In order not to repeat the bedlam seen in Parliament in June-July and to take control over the legislature ahead of the 2006 election, Mr. Yushchenko and Ms. Tymoshenko aim to ready a pro-Yushchenko majority for when Parliament reconvenes in September. At first, Mr. Lytvyn ruled out the idea, claiming it would be as ineffectual as the pro-Kuchma and pro-Prime Minister Viktor Yanukovych situational parliamentary majority after the 2002 election. But later, fearing that if he did not support, he would be marginalized, Mr. Lytvyn flip-flopped and began to support the idea.

Any parliamentary majority created without Mr. Lytvyn's support would inevitably lead to the Yushchenko-Tymoshenko coalition supporting a vote to replace him with a more agreeable speaker. Mr. Lytvyn became parliamentary speaker in May 2002 by only one vote above the required 225, a vote that was "loaned" by a dissident Communist.

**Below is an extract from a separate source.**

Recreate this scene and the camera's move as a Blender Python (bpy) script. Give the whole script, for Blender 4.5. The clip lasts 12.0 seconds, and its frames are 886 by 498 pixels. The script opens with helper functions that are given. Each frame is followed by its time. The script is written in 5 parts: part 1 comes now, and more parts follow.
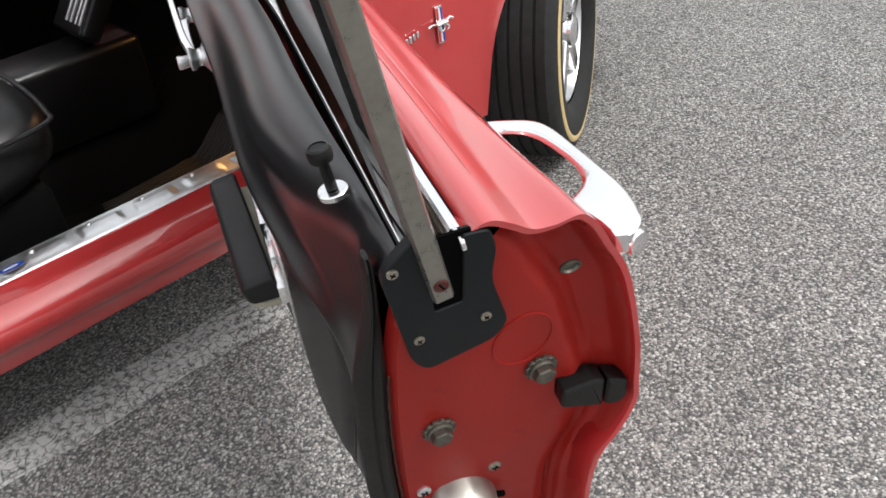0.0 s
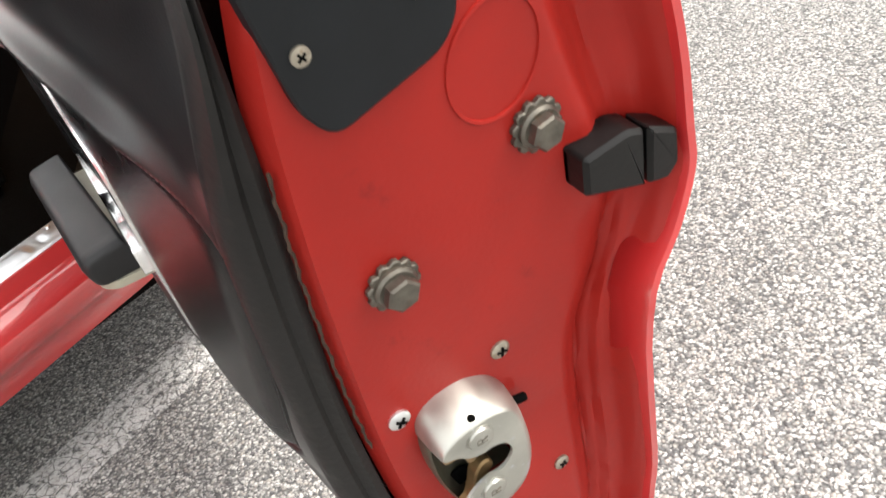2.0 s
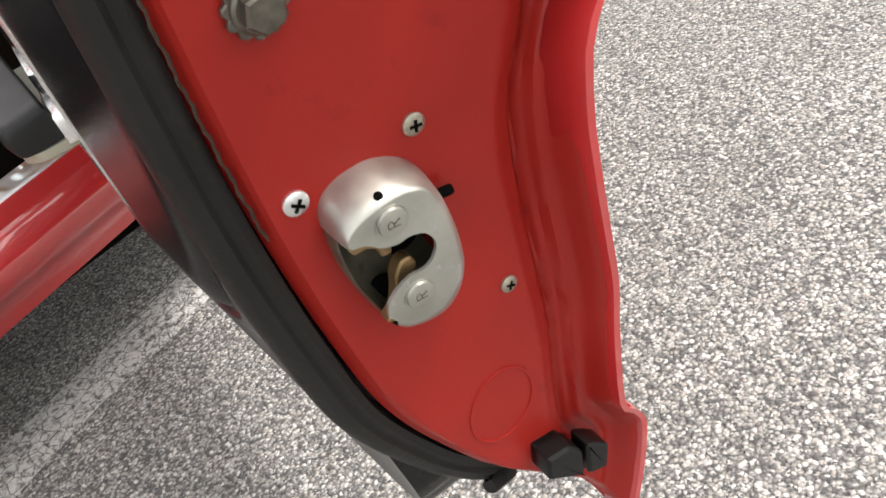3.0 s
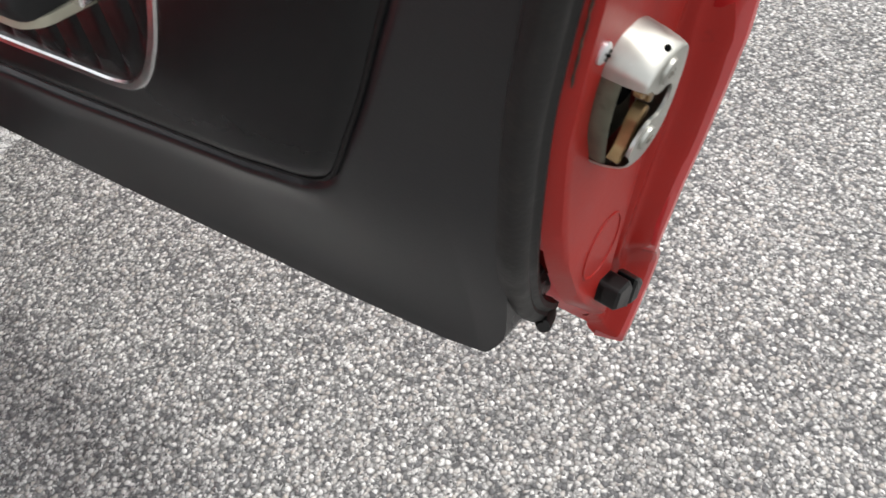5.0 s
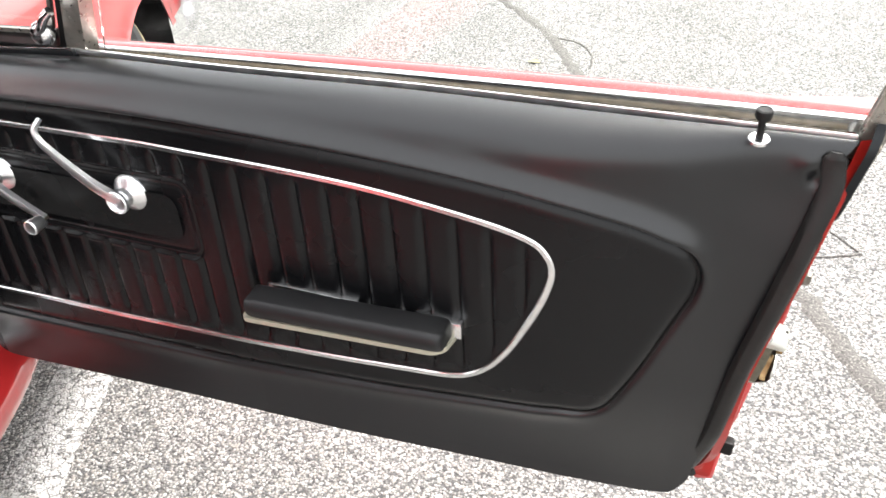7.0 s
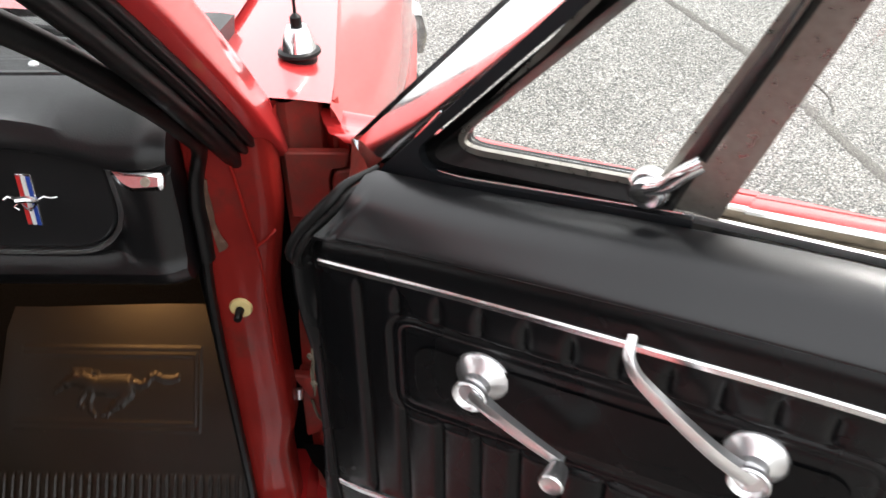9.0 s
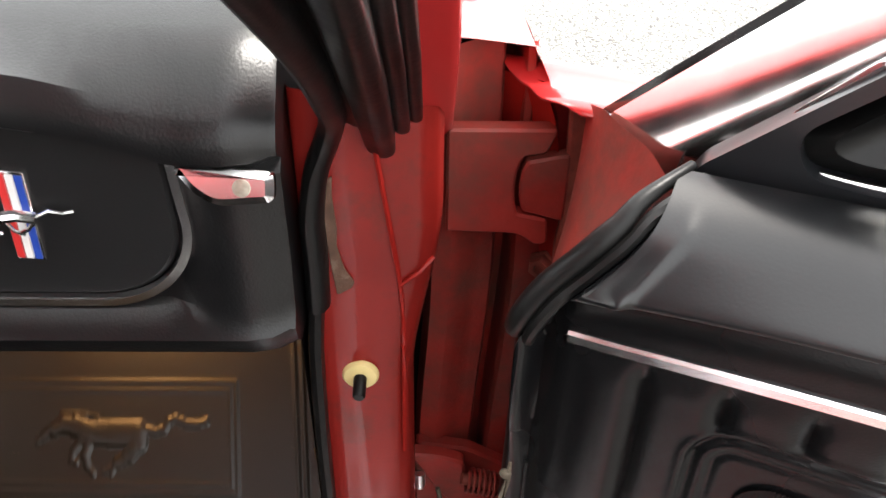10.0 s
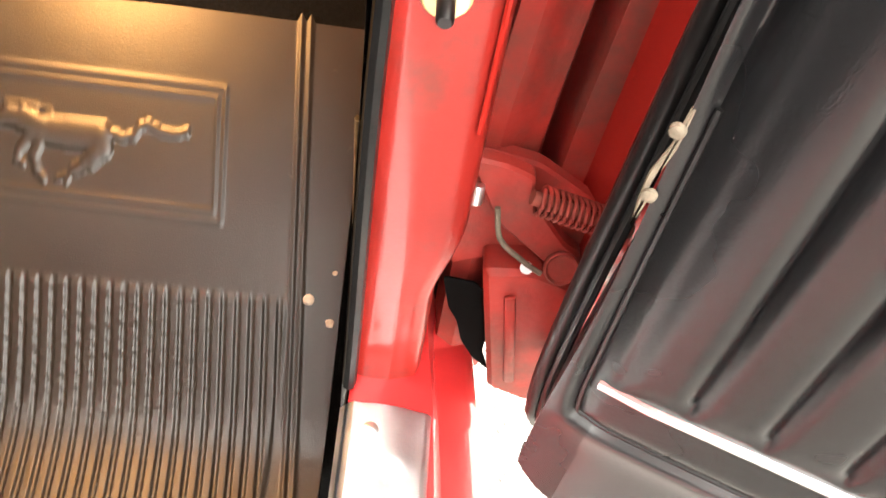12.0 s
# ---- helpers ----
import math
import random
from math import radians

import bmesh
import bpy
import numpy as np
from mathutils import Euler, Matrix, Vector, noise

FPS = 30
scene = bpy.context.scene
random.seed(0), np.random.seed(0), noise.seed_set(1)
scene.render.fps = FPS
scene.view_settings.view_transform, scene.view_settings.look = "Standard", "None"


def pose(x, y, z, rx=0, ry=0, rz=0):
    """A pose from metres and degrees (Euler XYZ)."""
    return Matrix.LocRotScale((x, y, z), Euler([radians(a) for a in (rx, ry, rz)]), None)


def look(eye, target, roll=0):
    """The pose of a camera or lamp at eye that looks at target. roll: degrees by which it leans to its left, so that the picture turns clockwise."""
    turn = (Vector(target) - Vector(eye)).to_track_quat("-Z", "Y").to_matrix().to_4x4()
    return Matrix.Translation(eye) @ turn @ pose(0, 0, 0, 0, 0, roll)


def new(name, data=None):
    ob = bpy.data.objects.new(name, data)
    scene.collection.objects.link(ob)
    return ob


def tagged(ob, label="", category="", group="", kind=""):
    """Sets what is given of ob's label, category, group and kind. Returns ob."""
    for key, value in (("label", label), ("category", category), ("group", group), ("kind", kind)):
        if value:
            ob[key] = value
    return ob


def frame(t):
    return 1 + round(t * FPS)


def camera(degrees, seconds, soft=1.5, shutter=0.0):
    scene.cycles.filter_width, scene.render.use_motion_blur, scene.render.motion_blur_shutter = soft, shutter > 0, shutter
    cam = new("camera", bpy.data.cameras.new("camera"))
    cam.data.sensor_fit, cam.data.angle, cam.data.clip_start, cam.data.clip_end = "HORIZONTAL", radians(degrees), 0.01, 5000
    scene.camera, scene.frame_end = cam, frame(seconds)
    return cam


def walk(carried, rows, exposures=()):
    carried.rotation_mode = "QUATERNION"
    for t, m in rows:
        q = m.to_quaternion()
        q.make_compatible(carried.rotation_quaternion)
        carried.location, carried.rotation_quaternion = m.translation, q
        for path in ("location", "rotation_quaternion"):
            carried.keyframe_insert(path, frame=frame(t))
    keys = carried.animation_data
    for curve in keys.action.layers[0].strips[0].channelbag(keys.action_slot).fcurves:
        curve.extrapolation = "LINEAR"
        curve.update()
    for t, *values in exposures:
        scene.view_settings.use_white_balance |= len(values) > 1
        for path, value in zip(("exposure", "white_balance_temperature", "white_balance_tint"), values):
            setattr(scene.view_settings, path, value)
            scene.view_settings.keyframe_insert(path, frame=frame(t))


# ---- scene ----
cam = camera(55.2, 12.0, shutter=0.2)
PATH = [
    (0, (1.467, 0.006, 1.117), (-0.134, 0.381, -0.021), -8.7),
    (0.5, (1.347, -0.004, 1.029), (-0.245, 0.479, -0.081), -11.4),
    (1, (1.33, -0.006, 0.98), (-0.259, 0.575, -0.087), -13.1),
    (1.5, (1.335, 0.001, 0.947), (-0.259, 0.592, -0.106), -17.0),
    (2, (1.345, 0.006, 0.9), (-0.23, 0.584, -0.188), -20.0),
    (2.5, (1.349, 0.007, 0.846), (-0.209, 0.551, -0.283), -22.1),
    (3, (1.353, 0.013, 0.805), (-0.211, 0.524, -0.332), -23.9),
    (3.5, (1.371, 0.01, 0.751), (-0.227, 0.546, -0.328), -23.5),
    (3.7, (1.377, 0.008, 0.743), (-0.197, 0.564, -0.358), -22.8),
    (5.3, (1.183, -0.243, 0.917), (0.343, 0.817, -0.557), -7.7),
    (5.5, (1.147, -0.272, 0.955), (0.36, 0.889, -0.47), -7.5),
    (6, (1.112, -0.366, 1.063), (0.397, 0.986, -0.225), -4.9),
    (6.5, (1.126, -0.589, 1.186), (0.44, 0.896, 0.036), -3.8),
    (6.7, (1.115, -0.645, 1.222), (0.426, 0.859, 0.099), -4.0),
    (8.3, (0.687, -0.551, 1.203), (-0.076, 0.892, 0.047), -1.4),
    (8.5, (0.592, -0.537, 1.205), (-0.168, 0.9, 0.039), -1.2),
    (8.7, (0.487, -0.505, 1.212), (-0.246, 0.945, 0.046), -1.1),
    (9, (0.379, -0.451, 1.2), (-0.369, 1.006, 0.052), -1.2),
    (9.5, (0.2, -0.35, 1.131), (-0.524, 1.104, -0.036), -1.8),
    (10, (0.093, -0.275, 1.063), (-0.534, 1.166, -0.174), 0.9),
    (10.5, (0.043, -0.25, 1.016), (-0.466, 1.191, -0.274), 3.9),
    (11, (0.013, -0.249, 0.976), (-0.414, 1.156, -0.382), 6.2),
    (11.5, (0.012, -0.241, 0.921), (-0.381, 1.076, -0.532), 8.4),
    (12, (0.018, -0.25, 0.878), (-0.393, 0.984, -0.641), 11.0),
]
walk(cam, [(t, look(eye, target, roll)) for t, eye, target, roll in PATH],
     [(0, 0.4, 6400, 10), (0.6, 0.75, 6450, 10), (1.5, 1.25, 6600, 10), (2.0, 1.45, 6700, 10), (2.5, 1.25, 6700, 10), (3.0, 1.05, 6700, 10), (3.7, 0.8, 6650, 10), (5.3, 0.75, 6350, 10), (5.6, 1.0, 6350, 10), (6.0, 1.95, 6400, 10), (6.4, 1.82, 6500, 10), (6.7, 1.8, 6550, 10), (8.3, 1.55, 6550, 10), (9.5, 1.35, 6550, 10), (10.0, 2.2, 6700, 10), (10.5, 3.9, 7350, 10), (11.0, 4.2, 7350, 10), (12, 4.35, 7350, 10)])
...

But where would the proposed parliamentary majority come from? The four factions that would support such a majority have only 155 deputies. They include Our Ukraine (77), Tymoshenko's bloc (39), Mr. Kostenko's Ukrainian People's Party (24) and First Deputy Prime Minister Anatolii Kinakh's Party of Industrialists and Entrepreneurs with 15.

Our Ukraine's parliamentary leader, Mykola Martynenko, described his own faction, Ms. Tymoshenko's, and Mr. Kostenko's as "constructive parliamentary forces." He added the Socialist Party (SPU), Mr. Lytvyn's PPU and the Party of Industrialists and Entrepreneurs to this "constructive" group, but with reservations (razom.org.ua, July 14).

If the SPU (25) and Mr. Lytvyn's PPU (46) were to join the new parliamentary majority, then it would have a slim majority of only 226 deputies. Other possible members could be the former pro-Kuchma United Ukraine faction (20) and some deputies who are unaffiliated (37). But, if this were to transpire, the same criticism would be repeated; namely, that the pro-Yushchenko parliamentary majority includes, and relies upon, discredited members of the former Kuchma camp.